In their letter to Corbyn and Khan, the residents’ associations said, “Following your combined statement, on plans for mandatory ballots of residents ahead of major housing regeneration schemes, the following communities in Croydon appeal to both of you to implement the ballot process immediately to save our residents, before it is too late, from the imposition of Croydon’s Labour-controlled council’s devastating building schemes on our communities, through their wholly owned Brick by Brick development company.”

The letter was signed on behalf of:

Longheath Gardens Residents
Heathfield Gardens Residents
Tollgate Residents
Shrublands Residents
Sylvan Hill/Auckland Rise/Church Road Residents
Tollers Residents
Bramley Hill and Albury Court, South Croydon Residents
East Coulsdon Residents’ Association
Homefield Road Residents
Goodenough Way Residents
Sanderstead Residents
Drovers Road Residents
MAKRA, Montpelier Road/Kingsdown Avenue Residents
Cargreen Road, South Norwood Residents
Purley and Woodcote RA
Foxley RA
Reedham RA

The residents groups listed are far from alone in their opposition to inappropriate overdevelopment on their patch: even Croydon’s trades unionists have raised objections to Brick by Brick’s schemes, in particular a proposal next to Ruskin House.

“Many of these residents’ groups are from what are already Tory-held areas of the borough, and include the ‘usual suspects’, such as East Coulsdon, where the Tory councillors are active,” said a Labour group source.

Some representatives of Croydon apparently ‘hard at work’ with developers at a beach brunch held at MIPIM

“But these groups also include parts of Labour-held and Labour target wards at the local elections. Brick by Brick has been poorly handled and has presented the Tories with a real target to take aim at.”

Indeed, Croydon Conservatives are staging a public meeting next week where the sole topic of discussion will be Brick by Brick.

But it’s thought unlikely that anyone from Brick by Brick, or the council chief exec, Jo Negrini, will be able to attend to defend their record. Because next week, they will be too busy, “hard at work”, handing out free Cronx beers or eating at beachside brunches in the South of France, meeting with international property speculators at the “booze and hookerfest” that is MIPIM.

Or what Croydon Labour leader Tony Newman once described as a “junket” on the rates.

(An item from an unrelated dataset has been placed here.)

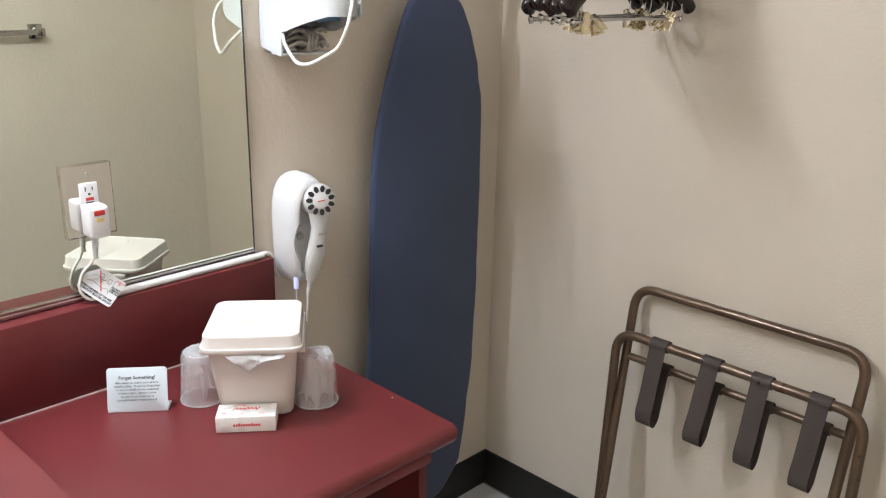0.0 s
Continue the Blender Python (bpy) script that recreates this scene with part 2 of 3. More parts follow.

  • Inside Croydon is a member of the Independent Community News Network
  • Inside Croydon is the borough’s only independent news source, and still based in the heart of Croydon
  • ROTTEN BOROUGH AWARDS 2017: Inside Croydon was source for two award-winning nominations in Private Eye magazine’s annual celebration of civic cock-ups
  • If you have a news story about life in or around Croydon, a residents’ or business association or a local event to publicise, please email us with full details at inside.croydon@btinternet.com

About insidecroydon

News, views and analysis about the people of Croydon, their lives and political times in the diverse and most-populated borough in London. Based in Croydon and edited by Steven Downes. To contact us, please email inside.croydon@btinternet.com
This entry was posted in 2018 council elections, Brick by Brick, Community associations, Croydon Council, East Coulsdon Residents' Association, Jo Negrini, Tony Newman and tagged , , , , , , . Bookmark the permalink.

2 Responses to 17 residents groups unite against Brick by Brick schemes

  1. Rod Davies says:

    Several years ago, bridging the change from Conservative to Labour administrations, residents associations organised around Croydon’s “Places” had the opportunity to shape Croydon’s future development and the manner in which it meets the demand for housing. From my observation most RA’s opposed development in their own areas and wanted everything concentrated into the town centre and the areas around its periphery. The masterplan & local plans reflected that, and precluded anything but low density development in the vast majority of Croydon. There was absolutely no support for estate planning that would have obviated the need for this mini-developments, not that Croydon has the capacity for estates unless it surrenders vast tracts of green space, which all the RA’s oppose.
    Croydon RA’s could have engaged with the challenge to provide enough housing and agreed to medium development housing across the borough to spread the impact. The RA’s didn’t step up to the mark, instead they opposed everything but low density development which intrinsically cannot be expected to provide sufficient housing units.
    However, Croydon is expected to burden its share of the challenge to provide sufficient housing in London, and for Croydon this runs into tens of thousands of housing units.
    Recently the planning department held briefings for RA’s explaining the situation, prior to the publication of the 2018 MasterPlan, where it made clear that if Croydon doesn’t enable sufficient development to progress the government will intervene and will authorise large scale development in the green belt.
    The situation the borough is in today was predictable back in 2013/14, and we now reap what we have sown.

  2. derekthrower says:

    As Rod Davies puts this all so eloquently, there is nothing popular in meeting the real demands of housing anywhere. It will encounter oppositon and vested interests. In Croydon there are two caveats, however.

    The main council developer is on the whole building for profitable speculation and so nullifies a need for affordable homes as a reason for undertaking this and further it is unclear what exactly is the attitude of the oppositon party in Croydon is to Brick by Brick.

    They always make noises that sound like opposition, but as usual the Tories have been economical with the actualitie regarding Brick by Brick.

    When there is so little real difference between the policies of the two parties, will the successful one after the oncoming election just be left with problems rather than any meaningful development tackling the severe housing need in Croydon.